Following the bitter breakup of Taste in 1971, Gallagher embarked on a solo career that showcased his virtuosity as a raw and emotional performer. His songs were not merely showcases for his guitar skills, but genuine reflections of his feelings that produced outstanding albums like Deuce (1971), Tattoo (1973) and Calling Card (1976). However, it was in live performances that Gallagher truly demonstrated his brilliance. One of his most remarkable achievements is undoubtedly the mesmerizing Irish Tour ‘74 live album, where the synergy between the musician and the audience was a show in itself. They seemed to feed off each other’s energy, igniting a tangible atmosphere that was almost visible. One of Gallaghers first concerts in Spain — Madrid 1975 — was where Spanish rocker Rosendo Mercado met his idol. “I’ve never lined up to get a concert ticket in my life. You know, except for that one time, just for Rory,” Mercado once said.
In 1974, Gallagher was approached by the Rolling Stones to replace Mick Taylor, but Rory chose to chart his own course. Deep Purple also considered him as a replacement for Ritchie Blackmore, but he declined that offer as well. “I’d like to stay free for a while because you never know when they’re going to get you,” he used to say. He met and played with many musicians to keep on learning and developing as an instrumentalist — Muddy Waters, Jerry Lee Lewis, Béla Fleck, the Dubliners and more.

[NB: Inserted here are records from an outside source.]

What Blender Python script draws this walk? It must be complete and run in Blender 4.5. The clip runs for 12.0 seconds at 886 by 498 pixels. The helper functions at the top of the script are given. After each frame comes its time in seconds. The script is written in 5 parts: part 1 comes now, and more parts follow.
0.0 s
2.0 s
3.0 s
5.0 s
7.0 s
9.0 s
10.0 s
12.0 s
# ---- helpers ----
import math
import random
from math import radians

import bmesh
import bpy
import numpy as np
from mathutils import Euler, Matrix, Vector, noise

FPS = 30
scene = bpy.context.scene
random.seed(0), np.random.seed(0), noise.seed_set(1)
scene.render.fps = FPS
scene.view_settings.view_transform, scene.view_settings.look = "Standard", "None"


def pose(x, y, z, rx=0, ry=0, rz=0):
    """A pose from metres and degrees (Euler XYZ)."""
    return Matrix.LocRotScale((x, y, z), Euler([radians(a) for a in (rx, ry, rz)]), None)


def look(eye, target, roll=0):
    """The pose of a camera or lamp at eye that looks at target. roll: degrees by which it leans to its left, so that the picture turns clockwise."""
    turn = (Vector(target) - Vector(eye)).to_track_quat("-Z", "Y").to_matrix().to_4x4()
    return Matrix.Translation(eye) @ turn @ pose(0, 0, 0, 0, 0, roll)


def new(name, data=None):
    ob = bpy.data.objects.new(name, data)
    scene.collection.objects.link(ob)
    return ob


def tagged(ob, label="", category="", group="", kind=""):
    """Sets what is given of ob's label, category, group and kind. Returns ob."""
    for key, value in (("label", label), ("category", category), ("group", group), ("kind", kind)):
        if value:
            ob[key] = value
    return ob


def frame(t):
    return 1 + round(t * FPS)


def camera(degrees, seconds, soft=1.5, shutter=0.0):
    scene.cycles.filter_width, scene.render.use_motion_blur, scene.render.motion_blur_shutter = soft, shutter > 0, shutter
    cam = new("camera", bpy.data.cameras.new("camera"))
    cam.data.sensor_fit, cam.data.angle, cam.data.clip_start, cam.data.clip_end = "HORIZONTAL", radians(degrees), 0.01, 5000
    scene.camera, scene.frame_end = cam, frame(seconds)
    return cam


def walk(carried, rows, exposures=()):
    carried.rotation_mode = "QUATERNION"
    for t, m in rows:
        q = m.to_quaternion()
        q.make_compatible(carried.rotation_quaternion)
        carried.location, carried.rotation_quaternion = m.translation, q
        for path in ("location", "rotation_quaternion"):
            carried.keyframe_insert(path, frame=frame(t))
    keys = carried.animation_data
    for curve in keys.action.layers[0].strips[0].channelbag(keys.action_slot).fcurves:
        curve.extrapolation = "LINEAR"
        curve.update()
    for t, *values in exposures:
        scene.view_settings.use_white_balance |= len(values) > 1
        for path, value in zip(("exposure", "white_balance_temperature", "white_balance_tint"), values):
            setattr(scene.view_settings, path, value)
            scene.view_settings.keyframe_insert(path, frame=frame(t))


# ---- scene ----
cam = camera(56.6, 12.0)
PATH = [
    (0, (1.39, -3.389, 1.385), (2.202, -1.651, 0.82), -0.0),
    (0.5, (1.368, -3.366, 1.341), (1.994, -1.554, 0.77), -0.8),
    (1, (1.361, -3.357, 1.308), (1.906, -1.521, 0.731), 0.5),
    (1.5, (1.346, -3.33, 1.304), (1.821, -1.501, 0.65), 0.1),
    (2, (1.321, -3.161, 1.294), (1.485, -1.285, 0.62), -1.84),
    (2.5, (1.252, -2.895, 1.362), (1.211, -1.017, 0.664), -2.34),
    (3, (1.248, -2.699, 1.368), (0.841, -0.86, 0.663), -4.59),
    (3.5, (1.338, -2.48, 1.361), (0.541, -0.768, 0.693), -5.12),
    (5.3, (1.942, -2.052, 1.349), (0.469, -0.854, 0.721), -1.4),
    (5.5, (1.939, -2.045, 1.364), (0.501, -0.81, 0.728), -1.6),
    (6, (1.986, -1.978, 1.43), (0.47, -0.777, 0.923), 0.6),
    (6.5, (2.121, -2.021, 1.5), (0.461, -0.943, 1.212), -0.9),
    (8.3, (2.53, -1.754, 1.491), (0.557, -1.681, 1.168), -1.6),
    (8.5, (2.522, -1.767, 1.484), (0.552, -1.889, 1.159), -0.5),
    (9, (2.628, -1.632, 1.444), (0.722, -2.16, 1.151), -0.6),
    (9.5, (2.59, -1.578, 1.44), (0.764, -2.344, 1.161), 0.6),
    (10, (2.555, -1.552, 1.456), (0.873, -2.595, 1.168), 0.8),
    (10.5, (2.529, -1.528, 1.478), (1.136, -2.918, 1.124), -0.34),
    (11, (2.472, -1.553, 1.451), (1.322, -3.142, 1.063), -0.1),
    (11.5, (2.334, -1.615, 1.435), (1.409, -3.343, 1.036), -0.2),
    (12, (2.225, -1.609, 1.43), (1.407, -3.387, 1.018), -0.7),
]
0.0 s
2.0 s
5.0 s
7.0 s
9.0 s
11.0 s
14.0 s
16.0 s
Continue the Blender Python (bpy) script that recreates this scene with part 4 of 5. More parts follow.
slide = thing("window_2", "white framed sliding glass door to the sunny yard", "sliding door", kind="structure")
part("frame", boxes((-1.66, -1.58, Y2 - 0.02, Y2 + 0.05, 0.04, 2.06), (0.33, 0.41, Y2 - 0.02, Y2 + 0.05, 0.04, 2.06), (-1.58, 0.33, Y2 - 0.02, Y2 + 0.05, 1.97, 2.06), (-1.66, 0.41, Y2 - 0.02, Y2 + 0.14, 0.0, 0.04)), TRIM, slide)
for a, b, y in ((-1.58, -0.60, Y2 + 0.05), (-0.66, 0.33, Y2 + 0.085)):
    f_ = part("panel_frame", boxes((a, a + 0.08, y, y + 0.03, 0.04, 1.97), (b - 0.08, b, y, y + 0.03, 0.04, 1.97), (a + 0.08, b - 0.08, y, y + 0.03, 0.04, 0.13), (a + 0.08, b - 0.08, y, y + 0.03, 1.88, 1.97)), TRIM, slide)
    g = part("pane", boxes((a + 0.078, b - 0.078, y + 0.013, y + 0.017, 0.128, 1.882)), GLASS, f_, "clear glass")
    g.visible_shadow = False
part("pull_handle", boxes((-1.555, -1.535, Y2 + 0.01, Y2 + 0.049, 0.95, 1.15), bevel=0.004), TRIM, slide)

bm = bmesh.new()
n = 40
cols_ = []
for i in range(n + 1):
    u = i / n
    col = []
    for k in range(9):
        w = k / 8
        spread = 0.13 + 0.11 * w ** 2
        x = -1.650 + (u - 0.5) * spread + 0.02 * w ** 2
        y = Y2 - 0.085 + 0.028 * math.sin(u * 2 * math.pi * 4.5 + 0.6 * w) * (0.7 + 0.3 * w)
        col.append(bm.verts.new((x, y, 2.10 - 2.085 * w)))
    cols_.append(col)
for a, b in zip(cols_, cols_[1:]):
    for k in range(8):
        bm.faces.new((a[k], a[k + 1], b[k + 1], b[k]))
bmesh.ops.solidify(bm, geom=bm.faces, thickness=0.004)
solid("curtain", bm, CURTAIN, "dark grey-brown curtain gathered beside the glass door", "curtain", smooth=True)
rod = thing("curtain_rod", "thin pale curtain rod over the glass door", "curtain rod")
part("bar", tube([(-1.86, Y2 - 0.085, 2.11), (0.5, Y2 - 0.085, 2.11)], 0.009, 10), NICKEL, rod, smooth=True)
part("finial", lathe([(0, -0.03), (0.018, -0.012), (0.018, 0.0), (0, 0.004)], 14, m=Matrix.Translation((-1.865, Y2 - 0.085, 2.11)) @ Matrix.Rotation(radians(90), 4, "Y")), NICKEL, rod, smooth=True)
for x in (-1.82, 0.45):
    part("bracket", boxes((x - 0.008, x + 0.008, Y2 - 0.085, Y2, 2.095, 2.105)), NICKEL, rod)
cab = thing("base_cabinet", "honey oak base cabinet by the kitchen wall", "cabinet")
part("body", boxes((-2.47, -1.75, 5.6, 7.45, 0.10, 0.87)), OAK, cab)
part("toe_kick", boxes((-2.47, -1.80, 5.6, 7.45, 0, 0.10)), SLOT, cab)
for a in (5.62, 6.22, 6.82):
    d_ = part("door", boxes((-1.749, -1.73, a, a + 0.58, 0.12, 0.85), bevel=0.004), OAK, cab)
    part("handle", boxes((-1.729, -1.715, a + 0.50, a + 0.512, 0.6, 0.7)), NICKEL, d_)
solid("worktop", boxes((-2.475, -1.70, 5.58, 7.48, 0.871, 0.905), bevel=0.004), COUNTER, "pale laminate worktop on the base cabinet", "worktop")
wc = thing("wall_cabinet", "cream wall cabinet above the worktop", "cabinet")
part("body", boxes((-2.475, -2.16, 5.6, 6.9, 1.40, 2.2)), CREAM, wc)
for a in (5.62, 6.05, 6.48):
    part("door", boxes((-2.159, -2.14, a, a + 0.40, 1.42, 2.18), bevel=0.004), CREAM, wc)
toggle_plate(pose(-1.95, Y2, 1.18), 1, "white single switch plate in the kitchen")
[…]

Many believe that Gallagher has never received the recognition he deserves. Marcelo Gobello offers some insights into the reasons. “He never really made it big in the American market because he didn’t want to make compromises like Eric Clapton, who, you know, embraced pop in the 1980s and even wore a suit. But Rory, he stuck to his guns and stayed true to his blues-rock roots. He didn’t sellout. He was 100% pure.” Daniel Gallagher said, “Rory purposely avoided the trappings of fame. He never released singles that would have gotten him a lot of radio play, especially in the United States. He didn’t go to any of celebrity events, didn’t work with big-name producers and didn’t date actresses. He just wasn’t looking for all that publicity — he simply wanted to be known for his music.”
Gallagher didn’t play the part of the stereotypical hard-partying rocker. After concerts, he would unwind in his hotel room reading and watching movies, particularly film noir. Rory didn’t have any children or romantic partners after a devastating heartbreak in the late 1960s that inspired the emotional song from his first solo album, I Fall Apart. Rory drank alone, and alcohol took a heavy toll on his health. “During his last year, he was really sick, making it incredibly hard for him to perform on stage. And you know, without live music, it was just really tough for him to keep going,” said Gobello.
In the summer of 1995, he was admitted to a renowned London hospital for a liver transplant, a consequence of his alcohol abuse. The choice was stark: undergo the difficult procedure or face certain death. Tragically, the operation was unsuccessful and the 47-year-old Gallagher died on June 14. Today, his memory lives on in the form of a towering bronze statue in his hometown of Ballyshannon, rocking his battered but beloved Fender guitar in jeans and a plaid flannel shirt.